Lamborghini Museum
Surface and Structure
How can a museum elevate the relationship between innovative manufacturing methods and the public it benefits?
Course: Architectural Design IV
Instructor: Dennis Sander
Images
The Lamborghini Museum is foremost a project in the relationship between surface and structure. A continuous horizontal interiority is facilitated by five towers which structural behave as pylons. Bridges span the distance between the pylons and support four discrete architectural segments. Each segment surface geometry is optimized to bring in light to satisfy and accentuate programmatic needs: the car gallery, the library, the archives, and the offices constitute the main programmatic elements.
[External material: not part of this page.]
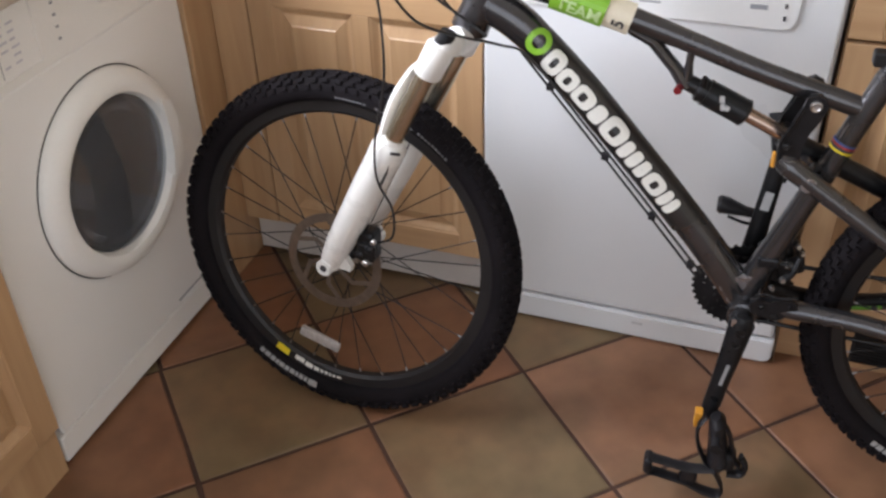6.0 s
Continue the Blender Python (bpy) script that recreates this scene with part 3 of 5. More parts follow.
# rear shock
sh0, sh1 = Vector((-0.564, 0, 0.713)), Vector((-0.41, 0, 0.641))
sd = (sh1 - sh0)
shock = part("rear_shock", sweep(bmesh.new(), [sh0 - sd * 0.05, sh0 + sd * 0.10, sh0 + sd * 0.12, sh0 + sd * 0.20, sh0 + sd * 0.21, sh0 + sd * 0.58, sh0 + sd * 0.60], [0.012, 0.013, 0.0190, 0.0190, 0.0205, 0.0205, 0.016], 24), BLACK_ALU, bike, "black air shock can", True)
part("shaft", sweep(bmesh.new(), [sh0 + sd * 0.58, sh1], 0.0115, 18), COPPER, shock, "coppery polished shaft", True)
shm = Matrix.Translation(sh0 + sd * 0.36) @ Matrix.Rotation(radians(25), 4, "Y")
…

Urbanistically, the act of hoisting the building thirty feet in the air liberates the property for future development, which anticipates factory expansion and infrastructural improvements. while affording the museum a greater regional presence; this is critical to attracting passers-by from the nearby freeway and generating enough revenue to maintain financial autonomy. As new Lamborghinis are manufactured and prototyped, the buildings five towers will serve as large lifts to facilitate vertical transport. The vast clear span continuity produces an interiority which approaches the territorial scale. Compounded this continuity with both public and temporal programming, the museum is conceptualized as an interior park; a technological playground suspended in its own artificial horizon.